STATED GOAL: Output every entry exactly as written, skipping any pictures.

DATA EXCERPTS:
--- start ---
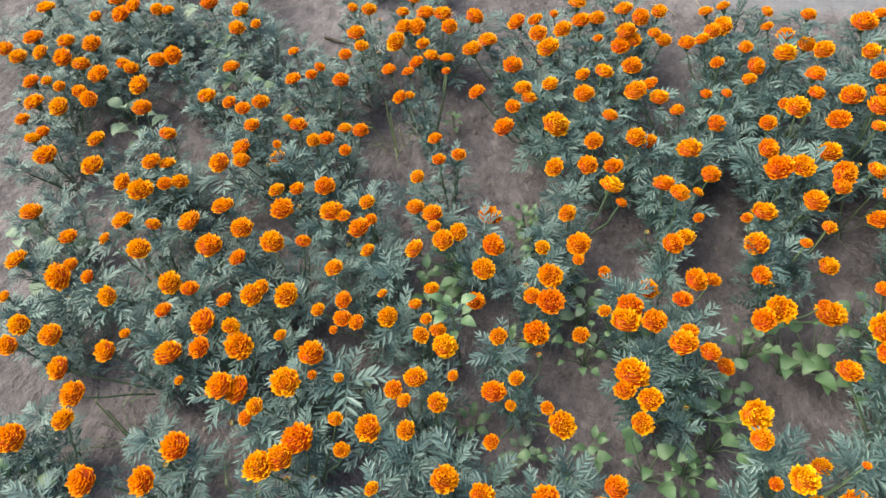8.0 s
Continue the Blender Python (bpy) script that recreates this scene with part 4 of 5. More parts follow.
marigold(-1.189, 1.470, 0.12, 0.17, [(-22, -43, 208, 68, 0), (-67, 62, 224, 58, 0), (-59, -9, 206, 58, 0), (34, -10, 218, 61, 0), (-19, 116, 220, 64, 0), (36, 64, 214, 42, 0), (51, 97, 151, 43, 0), (-97, 47, 192, 57, 0)])
marigold(0.182, 1.497, 0.09, 0.15, [(-19, 34, 187, 57, 0), (19, -34, 197, 68, 0)])
marigold(-1.490, 1.585, 0.09, 0.14, [(-112, 33, 176, 51, 0), (-69, -57, 191, 63, 0), (1, -7, 182, 25, 0)])
marigold(0.332, 1.613, 0.11, 0.14, [(-73, 52, 196, 71, 0), (10, 4, 176, 49, 0), (77, 24, 173, 40, 0), (-15, -80, 190, 69, 0)])
marigold(-0.495, 1.625, 0.11, 0.14, [(3, 88, 163, 50, 0), (-27, 46, 168, 49, 0), (-36, -25, 179, 55, 1), (-14, -94, 190, 42, 0), (74, -14, 177, 62, 0)])
marigold(-1.728, 1.685, 0.14, 0.13, [(-57, -94, 180, 44, 0), (-43, -32, 171, 36, 0), (43, -24, 170, 62, 0), (9, 79, 158, 58, 0), (104, -5, 167, 47, 0)])
marigold(-0.878, 1.659, 0.14, 0.13, [(-112, -106, 186, 47, 0), (-123, 29, 166, 39, 0), (-15, -25, 174, 48, 0), (7, 65, 162, 41, 0), (73, -6, 171, 68, 0), (41, -67, 180, 44, 0), (44, 14, 168, 46, 0)])
marigold(1.240, 1.717, 0.09, 0.12, [(28, -62, 171, 64, 1), (-28, 62, 157, 35, 1)])
marigold(-0.680, 1.730, 0.13, 0.12, [(-114, 25, 159, 55, 0), (6, 54, 157, 78, 0), (-37, -5, 162, 61, 0), (31, -49, 167, 55, 0)])
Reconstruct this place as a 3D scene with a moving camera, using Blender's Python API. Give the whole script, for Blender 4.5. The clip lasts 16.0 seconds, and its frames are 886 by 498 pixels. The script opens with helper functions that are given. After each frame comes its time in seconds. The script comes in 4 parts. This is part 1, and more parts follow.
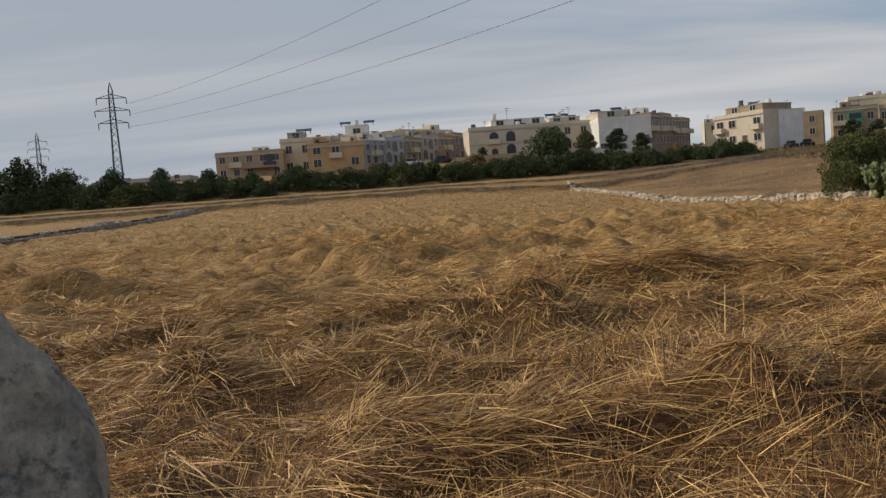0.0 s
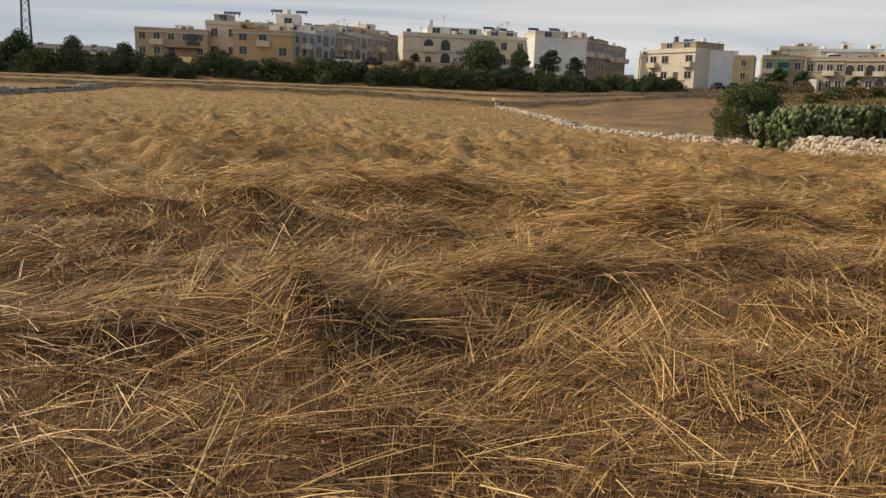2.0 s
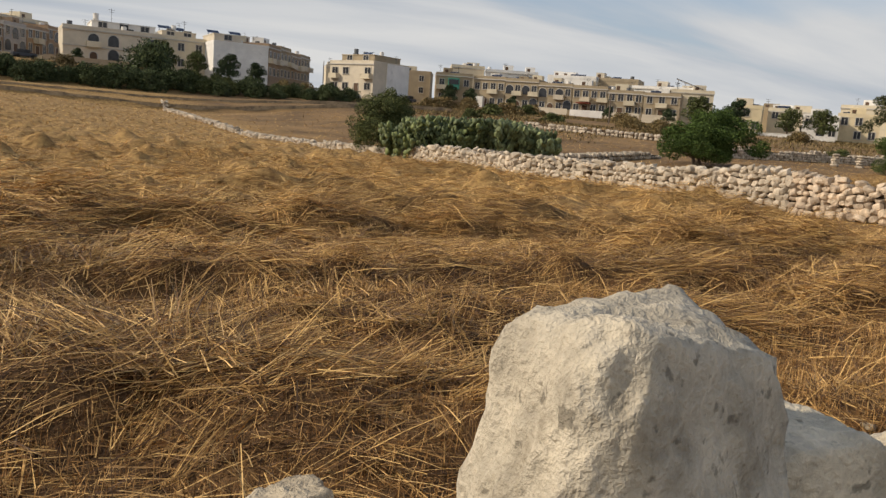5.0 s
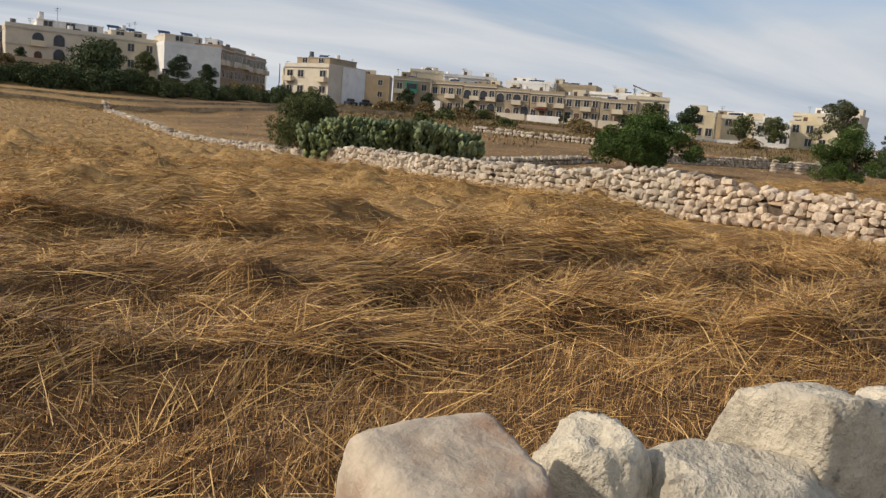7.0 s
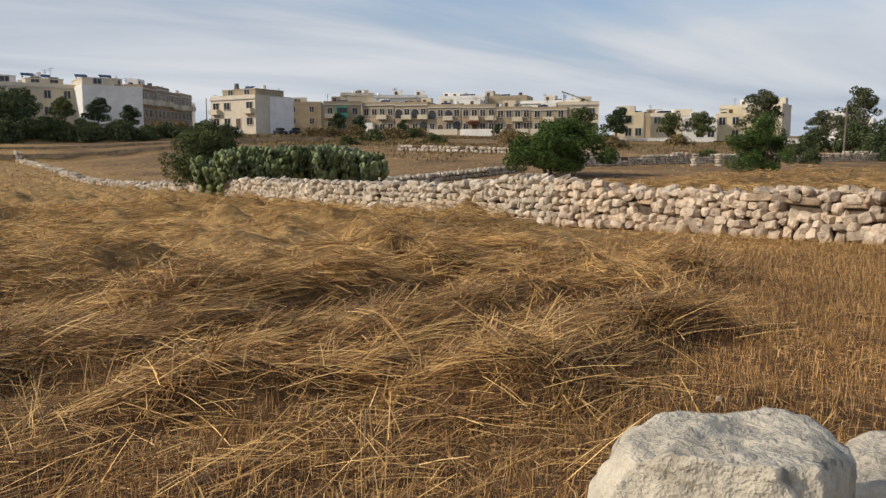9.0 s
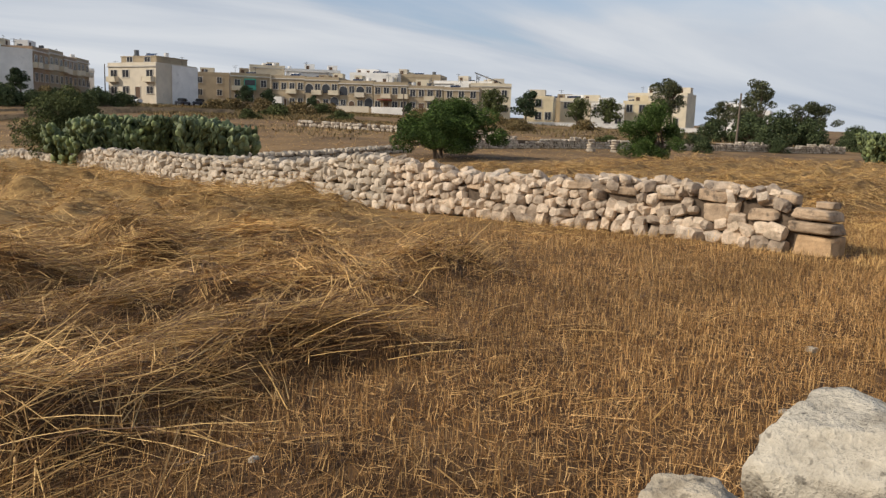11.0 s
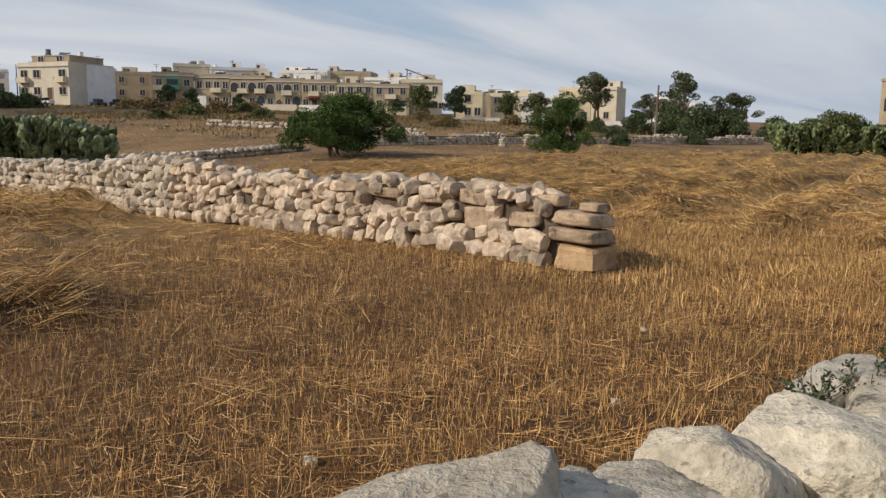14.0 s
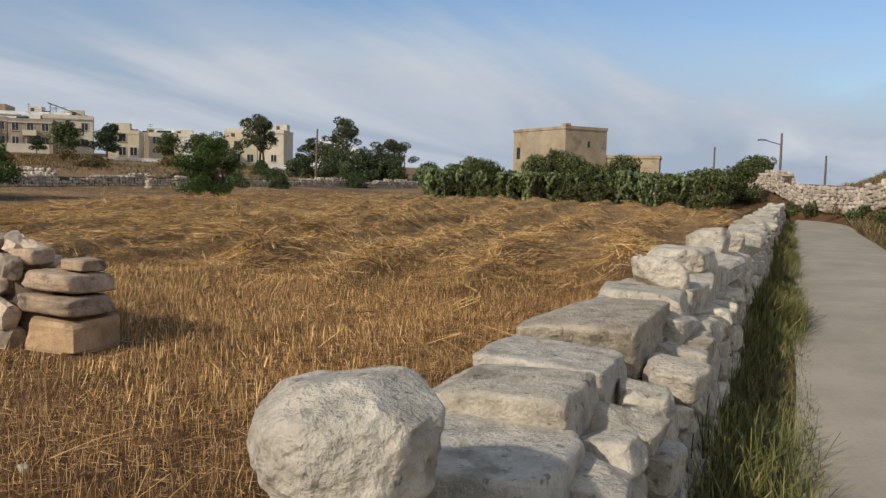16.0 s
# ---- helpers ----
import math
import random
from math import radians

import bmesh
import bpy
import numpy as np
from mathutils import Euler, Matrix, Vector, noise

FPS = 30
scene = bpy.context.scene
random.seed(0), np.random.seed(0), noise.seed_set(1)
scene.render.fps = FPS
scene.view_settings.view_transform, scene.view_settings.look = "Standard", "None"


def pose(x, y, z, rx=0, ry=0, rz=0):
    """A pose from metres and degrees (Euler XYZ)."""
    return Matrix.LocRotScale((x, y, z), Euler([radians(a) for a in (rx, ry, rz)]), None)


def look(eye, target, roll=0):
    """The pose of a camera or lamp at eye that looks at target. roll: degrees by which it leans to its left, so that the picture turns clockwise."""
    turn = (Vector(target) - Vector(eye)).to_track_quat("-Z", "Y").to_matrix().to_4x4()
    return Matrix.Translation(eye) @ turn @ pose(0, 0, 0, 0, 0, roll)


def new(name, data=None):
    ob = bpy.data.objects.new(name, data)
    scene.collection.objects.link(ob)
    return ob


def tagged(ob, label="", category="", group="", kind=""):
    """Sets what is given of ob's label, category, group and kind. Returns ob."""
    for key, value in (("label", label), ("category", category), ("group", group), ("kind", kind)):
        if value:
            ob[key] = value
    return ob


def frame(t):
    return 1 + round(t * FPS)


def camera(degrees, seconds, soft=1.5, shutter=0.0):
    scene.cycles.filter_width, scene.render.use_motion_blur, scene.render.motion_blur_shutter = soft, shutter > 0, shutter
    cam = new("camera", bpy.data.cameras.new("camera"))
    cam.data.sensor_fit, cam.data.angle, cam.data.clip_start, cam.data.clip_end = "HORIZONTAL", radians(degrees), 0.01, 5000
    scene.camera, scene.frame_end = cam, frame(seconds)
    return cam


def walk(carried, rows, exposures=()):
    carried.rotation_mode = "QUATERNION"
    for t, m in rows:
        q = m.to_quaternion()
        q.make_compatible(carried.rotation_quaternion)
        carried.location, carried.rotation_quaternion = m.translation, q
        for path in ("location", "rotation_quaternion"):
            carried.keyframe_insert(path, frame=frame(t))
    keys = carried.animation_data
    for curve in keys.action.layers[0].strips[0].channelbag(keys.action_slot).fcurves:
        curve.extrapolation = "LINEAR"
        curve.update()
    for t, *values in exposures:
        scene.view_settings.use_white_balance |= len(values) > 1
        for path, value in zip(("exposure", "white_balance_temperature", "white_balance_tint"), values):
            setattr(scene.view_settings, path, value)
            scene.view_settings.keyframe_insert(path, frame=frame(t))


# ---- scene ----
import itertools

cam = camera(58.0, 16.0, 1.4)
PATH = [
    (0, (-1.422, 1.115, 1.549), (-1.311, 3.107, 1.421), -4.3),
    (0.5, (-0.832, 1.003, 1.543), (-0.833, 2.996, 1.365), -4.5),
    (1, (-0.282, 0.976, 1.536), (-0.331, 2.96, 1.293), -2.7),
    (1.5, (0.346, 0.946, 1.541), (0.416, 2.92, 1.225), 0.6),
    (2, (0.949, 0.819, 1.573), (1.227, 2.767, 1.214), 2.1),
    (2.5, (1.637, 0.784, 1.572), (2.136, 2.694, 1.248), 2.0),
    (3, (2.271, 0.705, 1.563), (2.932, 2.573, 1.295), 0.8),
    (3.5, (2.881, 0.648, 1.554), (3.693, 2.459, 1.309), 1.4),
    (4, (3.512, 0.584, 1.554), (4.416, 2.347, 1.286), 3.1),
    (4.5, (4.1, 0.472, 1.573), (5.044, 2.21, 1.274), 3.8),
    (7, (7.762, 0.248, 1.553), (8.798, 1.935, 1.273), 4.6),
    (7.5, (8.479, 0.256, 1.581), (9.545, 1.93, 1.332), 3.2),
    (8, (9.129, 0.213, 1.604), (10.201, 1.884, 1.37), 2.0),
    (8.5, (9.821, 0.242, 1.625), (10.919, 1.9, 1.406), 0.4),
    (11, (13.169, 0.024, 1.607), (14.46, 1.526, 1.329), 1.7),
    (11.5, (13.872, -0.104, 1.607), (15.187, 1.377, 1.326), 1.6),
    (12, (14.567, -0.108, 1.567), (15.886, 1.368, 1.28), 1.4),
    (12.5, (15.279, -0.182, 1.575), (16.612, 1.283, 1.299), 0.9),
    (13, (15.903, -0.251, 1.588), (17.245, 1.209, 1.329), 0.8),
    (13.5, (16.592, -0.258, 1.625), (17.944, 1.196, 1.378), 0.7),
    (14, (17.253, -0.302, 1.605), (18.639, 1.112, 1.323), 0.7),
    (14.5, (17.911, -0.268, 1.561), (19.403, 1.032, 1.27), 0.7),
    (15, (18.669, -0.276, 1.553), (20.304, 0.85, 1.314), 0.9),
    (15.5, (19.327, -0.365, 1.538), (21.068, 0.601, 1.35), 1.5),
    (16, (20.041, -0.411, 1.548), (21.879, 0.361, 1.386), 1.2),
]
EXPOSURES = [(0, -0.28, 6500, 10), (1.5, -0.1, 6700, 10), (2.5, 0.1, 6800, 10), (4, -0.03, 6800, 10), (8, 0.02, 6300, 10), (12, 0.02, 6300, 10), (14.5, -0.08, 6200, 10), (15.5, -0.07, 6100, 10), (16, -0.17, 6050, 10)]
walk(cam, [(t, look(eye, target, roll)) for t, eye, target, roll in PATH], EXPOSURES)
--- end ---
RESULT FOR THIS TASK:
8.0 s
Continue the Blender Python (bpy) script that recreates this scene with part 4 of 5. More parts follow.
marigold(-1.189, 1.470, 0.12, 0.17, [(-22, -43, 208, 68, 0), (-67, 62, 224, 58, 0), (-59, -9, 206, 58, 0), (34, -10, 218, 61, 0), (-19, 116, 220, 64, 0), (36, 64, 214, 42, 0), (51, 97, 151, 43, 0), (-97, 47, 192, 57, 0)])
marigold(0.182, 1.497, 0.09, 0.15, [(-19, 34, 187, 57, 0), (19, -34, 197, 68, 0)])
marigold(-1.490, 1.585, 0.09, 0.14, [(-112, 33, 176, 51, 0), (-69, -57, 191, 63, 0), (1, -7, 182, 25, 0)])
marigold(0.332, 1.613, 0.11, 0.14, [(-73, 52, 196, 71, 0), (10, 4, 176, 49, 0), (77, 24, 173, 40, 0), (-15, -80, 190, 69, 0)])
marigold(-0.495, 1.625, 0.11, 0.14, [(3, 88, 163, 50, 0), (-27, 46, 168, 49, 0), (-36, -25, 179, 55, 1), (-14, -94, 190, 42, 0), (74, -14, 177, 62, 0)])
marigold(-1.728, 1.685, 0.14, 0.13, [(-57, -94, 180, 44, 0), (-43, -32, 171, 36, 0), (43, -24, 170, 62, 0), (9, 79, 158, 58, 0), (104, -5, 167, 47, 0)])
marigold(-0.878, 1.659, 0.14, 0.13, [(-112, -106, 186, 47, 0), (-123, 29, 166, 39, 0), (-15, -25, 174, 48, 0), (7, 65, 162, 41, 0), (73, -6, 171, 68, 0), (41, -67, 180, 44, 0), (44, 14, 168, 46, 0)])
marigold(1.240, 1.717, 0.09, 0.12, [(28, -62, 171, 64, 1), (-28, 62, 157, 35, 1)])
marigold(-0.680, 1.730, 0.13, 0.12, [(-114, 25, 159, 55, 0), (6, 54, 157, 78, 0), (-37, -5, 162, 61, 0), (31, -49, 167, 55, 0)])
Reconstruct this place as a 3D scene with a moving camera, using Blender's Python API. Give the whole script, for Blender 4.5. The clip lasts 16.0 seconds, and its frames are 886 by 498 pixels. The script opens with helper functions that are given. After each frame comes its time in seconds. The script comes in 4 parts. This is part 1, and more parts follow.
0.0 s
2.0 s
5.0 s
7.0 s
9.0 s
11.0 s
14.0 s
16.0 s
# ---- helpers ----
import math
import random
from math import radians

import bmesh
import bpy
import numpy as np
from mathutils import Euler, Matrix, Vector, noise

FPS = 30
scene = bpy.context.scene
random.seed(0), np.random.seed(0), noise.seed_set(1)
scene.render.fps = FPS
scene.view_settings.view_transform, scene.view_settings.look = "Standard", "None"


def pose(x, y, z, rx=0, ry=0, rz=0):
    """A pose from metres and degrees (Euler XYZ)."""
    return Matrix.LocRotScale((x, y, z), Euler([radians(a) for a in (rx, ry, rz)]), None)


def look(eye, target, roll=0):
    """The pose of a camera or lamp at eye that looks at target. roll: degrees by which it leans to its left, so that the picture turns clockwise."""
    turn = (Vector(target) - Vector(eye)).to_track_quat("-Z", "Y").to_matrix().to_4x4()
    return Matrix.Translation(eye) @ turn @ pose(0, 0, 0, 0, 0, roll)


def new(name, data=None):
    ob = bpy.data.objects.new(name, data)
    scene.collection.objects.link(ob)
    return ob


def tagged(ob, label="", category="", group="", kind=""):
    """Sets what is given of ob's label, category, group and kind. Returns ob."""
    for key, value in (("label", label), ("category", category), ("group", group), ("kind", kind)):
        if value:
            ob[key] = value
    return ob


def frame(t):
    return 1 + round(t * FPS)


def camera(degrees, seconds, soft=1.5, shutter=0.0):
    scene.cycles.filter_width, scene.render.use_motion_blur, scene.render.motion_blur_shutter = soft, shutter > 0, shutter
    cam = new("camera", bpy.data.cameras.new("camera"))
    cam.data.sensor_fit, cam.data.angle, cam.data.clip_start, cam.data.clip_end = "HORIZONTAL", radians(degrees), 0.01, 5000
    scene.camera, scene.frame_end = cam, frame(seconds)
    return cam


def walk(carried, rows, exposures=()):
    carried.rotation_mode = "QUATERNION"
    for t, m in rows:
        q = m.to_quaternion()
        q.make_compatible(carried.rotation_quaternion)
        carried.location, carried.rotation_quaternion = m.translation, q
        for path in ("location", "rotation_quaternion"):
            carried.keyframe_insert(path, frame=frame(t))
    keys = carried.animation_data
    for curve in keys.action.layers[0].strips[0].channelbag(keys.action_slot).fcurves:
        curve.extrapolation = "LINEAR"
        curve.update()
    for t, *values in exposures:
        scene.view_settings.use_white_balance |= len(values) > 1
        for path, value in zip(("exposure", "white_balance_temperature", "white_balance_tint"), values):
            setattr(scene.view_settings, path, value)
            scene.view_settings.keyframe_insert(path, frame=frame(t))


# ---- scene ----
import itertools

cam = camera(58.0, 16.0, 1.4)
PATH = [
    (0, (-1.422, 1.115, 1.549), (-1.311, 3.107, 1.421), -4.3),
    (0.5, (-0.832, 1.003, 1.543), (-0.833, 2.996, 1.365), -4.5),
    (1, (-0.282, 0.976, 1.536), (-0.331, 2.96, 1.293), -2.7),
    (1.5, (0.346, 0.946, 1.541), (0.416, 2.92, 1.225), 0.6),
    (2, (0.949, 0.819, 1.573), (1.227, 2.767, 1.214), 2.1),
    (2.5, (1.637, 0.784, 1.572), (2.136, 2.694, 1.248), 2.0),
    (3, (2.271, 0.705, 1.563), (2.932, 2.573, 1.295), 0.8),
    (3.5, (2.881, 0.648, 1.554), (3.693, 2.459, 1.309), 1.4),
    (4, (3.512, 0.584, 1.554), (4.416, 2.347, 1.286), 3.1),
    (4.5, (4.1, 0.472, 1.573), (5.044, 2.21, 1.274), 3.8),
    (7, (7.762, 0.248, 1.553), (8.798, 1.935, 1.273), 4.6),
    (7.5, (8.479, 0.256, 1.581), (9.545, 1.93, 1.332), 3.2),
    (8, (9.129, 0.213, 1.604), (10.201, 1.884, 1.37), 2.0),
    (8.5, (9.821, 0.242, 1.625), (10.919, 1.9, 1.406), 0.4),
    (11, (13.169, 0.024, 1.607), (14.46, 1.526, 1.329), 1.7),
    (11.5, (13.872, -0.104, 1.607), (15.187, 1.377, 1.326), 1.6),
    (12, (14.567, -0.108, 1.567), (15.886, 1.368, 1.28), 1.4),
    (12.5, (15.279, -0.182, 1.575), (16.612, 1.283, 1.299), 0.9),
    (13, (15.903, -0.251, 1.588), (17.245, 1.209, 1.329), 0.8),
    (13.5, (16.592, -0.258, 1.625), (17.944, 1.196, 1.378), 0.7),
    (14, (17.253, -0.302, 1.605), (18.639, 1.112, 1.323), 0.7),
    (14.5, (17.911, -0.268, 1.561), (19.403, 1.032, 1.27), 0.7),
    (15, (18.669, -0.276, 1.553), (20.304, 0.85, 1.314), 0.9),
    (15.5, (19.327, -0.365, 1.538), (21.068, 0.601, 1.35), 1.5),
    (16, (20.041, -0.411, 1.548), (21.879, 0.361, 1.386), 1.2),
]
EXPOSURES = [(0, -0.28, 6500, 10), (1.5, -0.1, 6700, 10), (2.5, 0.1, 6800, 10), (4, -0.03, 6800, 10), (8, 0.02, 6300, 10), (12, 0.02, 6300, 10), (14.5, -0.08, 6200, 10), (15.5, -0.07, 6100, 10), (16, -0.17, 6050, 10)]
walk(cam, [(t, look(eye, target, roll)) for t, eye, target, roll in PATH], EXPOSURES)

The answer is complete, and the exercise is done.